Lapsus mío lo del Cantor de Jazz, ahora aviso para que lo corrijan. Me ceñí a los ejemplos más famosos (Nacimiento, Caligari y Metrópolis) porque supuse que podrían ser los que más sonaran a los no expertos en la materia. He visto Intolerancia, pero desconocía The Cheat, pese a que veo que es de DeMille. Me la apunto.
Gracias por tus apuntes. Yo mismo dudaba sobre cómo referirme a este tipo de juegos, ya que es una corriente más minoritaria y no ubicada en una época concreta.
@orlando_furioso
Pues sobre todo esto, casualmente he podido disfrutar recientemente de dos estupendas películas mudas con música en directo que no conocía.

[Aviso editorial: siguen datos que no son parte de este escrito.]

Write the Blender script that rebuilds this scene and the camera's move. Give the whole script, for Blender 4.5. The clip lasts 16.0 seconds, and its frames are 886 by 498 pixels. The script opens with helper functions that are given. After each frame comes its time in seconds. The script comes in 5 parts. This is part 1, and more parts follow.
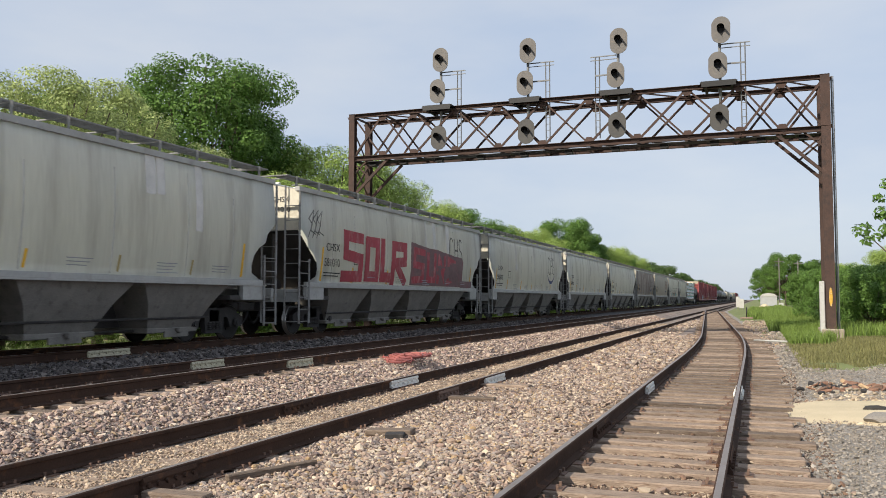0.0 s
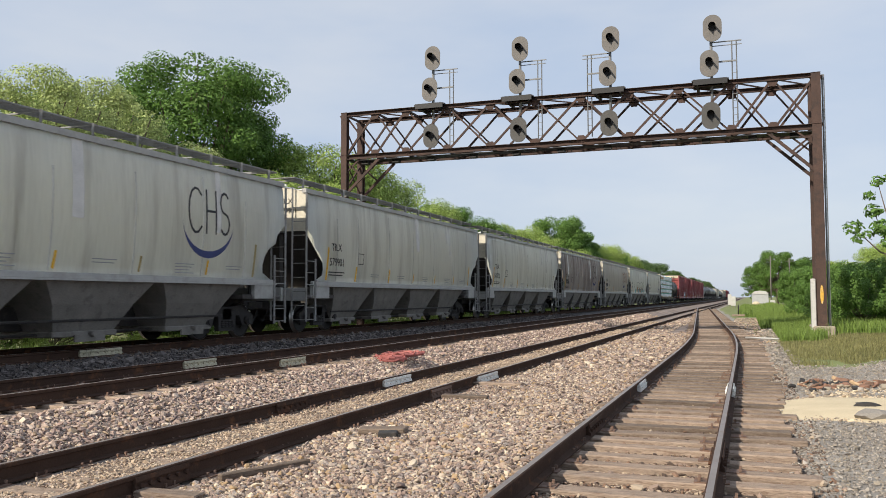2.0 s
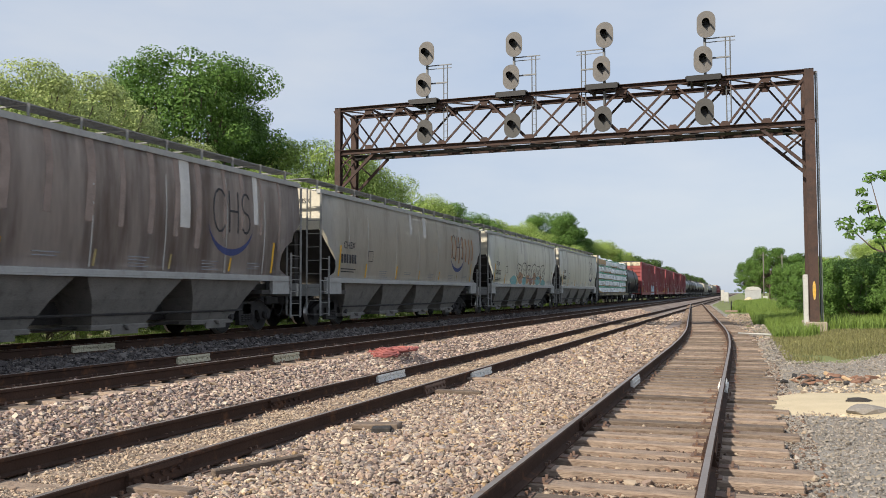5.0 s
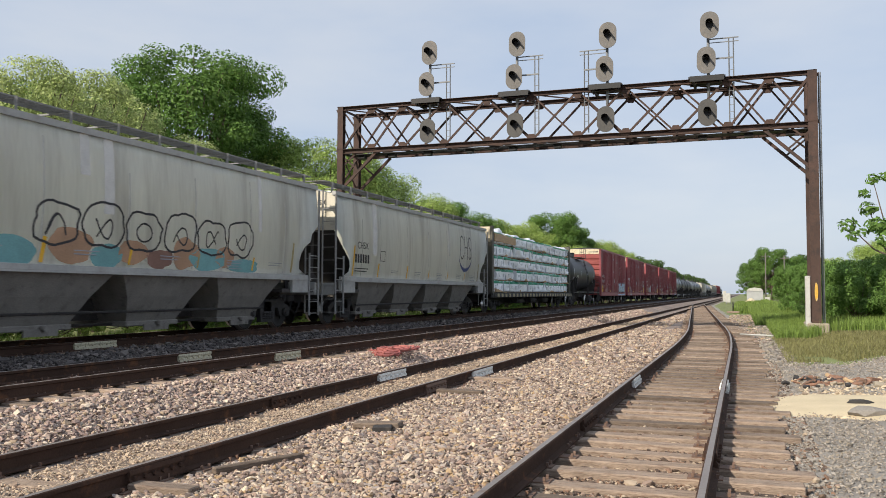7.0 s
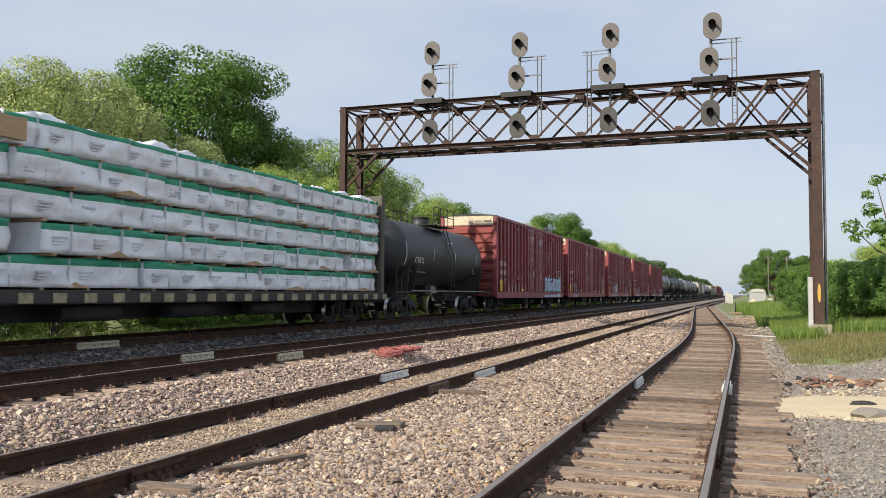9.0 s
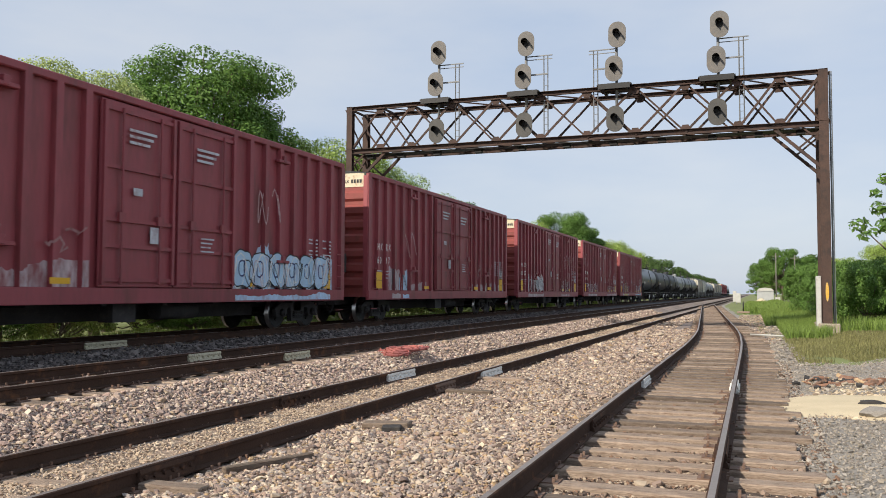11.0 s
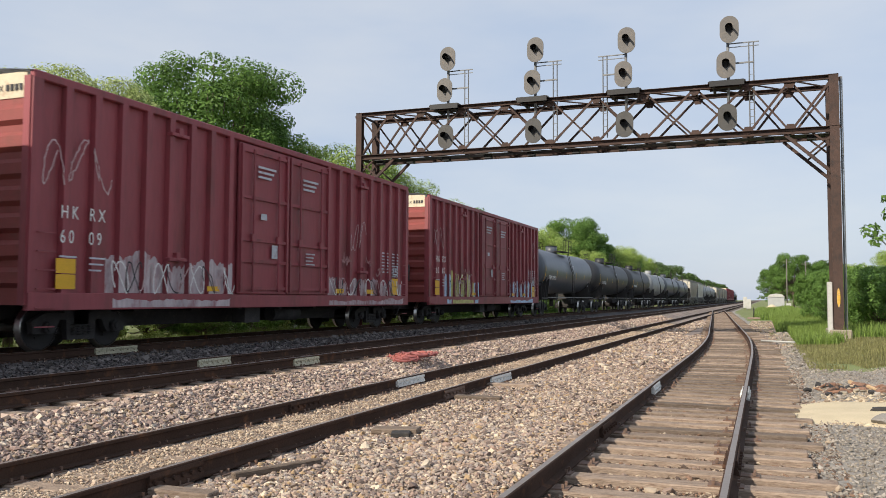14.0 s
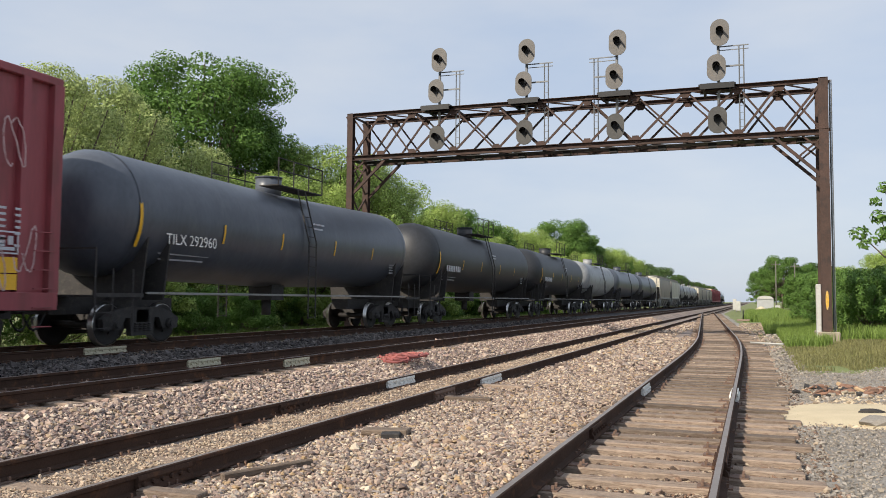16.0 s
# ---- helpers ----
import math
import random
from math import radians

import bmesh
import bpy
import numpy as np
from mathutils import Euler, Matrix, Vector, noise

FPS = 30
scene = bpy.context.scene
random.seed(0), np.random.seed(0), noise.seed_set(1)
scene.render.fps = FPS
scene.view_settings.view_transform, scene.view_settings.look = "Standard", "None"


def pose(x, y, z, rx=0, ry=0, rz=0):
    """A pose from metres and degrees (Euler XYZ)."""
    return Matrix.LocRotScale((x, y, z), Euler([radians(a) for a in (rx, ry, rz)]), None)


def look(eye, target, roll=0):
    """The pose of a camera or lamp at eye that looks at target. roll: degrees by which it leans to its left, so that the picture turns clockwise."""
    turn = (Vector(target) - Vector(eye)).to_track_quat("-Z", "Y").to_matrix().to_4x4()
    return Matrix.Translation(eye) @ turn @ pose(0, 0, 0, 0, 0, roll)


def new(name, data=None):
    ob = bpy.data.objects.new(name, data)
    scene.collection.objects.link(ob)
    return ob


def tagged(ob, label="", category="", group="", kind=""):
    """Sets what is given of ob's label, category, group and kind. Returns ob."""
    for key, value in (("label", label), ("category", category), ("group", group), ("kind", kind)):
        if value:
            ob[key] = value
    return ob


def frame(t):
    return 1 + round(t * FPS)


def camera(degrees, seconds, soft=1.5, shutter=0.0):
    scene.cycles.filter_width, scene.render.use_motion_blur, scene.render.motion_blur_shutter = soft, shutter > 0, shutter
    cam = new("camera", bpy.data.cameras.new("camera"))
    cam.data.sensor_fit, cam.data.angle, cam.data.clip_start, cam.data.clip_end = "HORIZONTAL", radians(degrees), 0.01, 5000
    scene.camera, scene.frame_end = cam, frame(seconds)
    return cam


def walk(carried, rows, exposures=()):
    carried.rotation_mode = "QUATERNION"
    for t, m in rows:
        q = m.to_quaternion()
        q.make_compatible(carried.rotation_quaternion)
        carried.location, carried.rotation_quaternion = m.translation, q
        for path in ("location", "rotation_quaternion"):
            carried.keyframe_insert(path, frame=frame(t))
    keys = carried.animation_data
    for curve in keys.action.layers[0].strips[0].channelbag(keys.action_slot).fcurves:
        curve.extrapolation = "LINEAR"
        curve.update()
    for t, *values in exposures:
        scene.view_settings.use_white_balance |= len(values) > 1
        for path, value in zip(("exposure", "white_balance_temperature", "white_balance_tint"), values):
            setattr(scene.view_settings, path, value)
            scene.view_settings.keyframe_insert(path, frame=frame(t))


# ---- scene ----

Imagino que tú sí, pero te las recomiendo por si acaso: La Última Orden y El Color de la Granada (1969).
Ambas me encantaron y me permitieron descubrir influencias de autores modernos que admiro, como Satoshi Kon, Mark Romanek o Tarsem Singh. ¿Las has visto?
@orlando_furioso
Sí, El Color tiene intertítulos. Ya que lo mencionas, ¿cuál es el término correcto para referirse a ello? Cartelas, intertítulos…
No conozco a Perrone, pero ya veo que tiene una amplia filmografía. Suena bien lo de tu artículo. ¿Cuál es el libro? ¿Podrías pasarme tu texto para leerlo?
@orlando_furioso
Mmm, vaya, creía que se podía seguir enviando mensajes privados entre los usuarios de Anait, pero resulta que no. :S
Ya voy a preguntar a alguno de los jefes a ver si me pueden pasar tu correo y te escribo por ahí, para que no tengamos que publicarlo nosotros aquí.
Muy buen artículo.
Me falta probar muchos juegos de los mencionados, pero estoy de acuerdo en que el ejemplo de Ico es perfecto. El peso que notas al tomar a Yorda de la mano, la angustia que genera tener que soltarla para combatir… Las sensaciones que transmite son sencillamente superiores.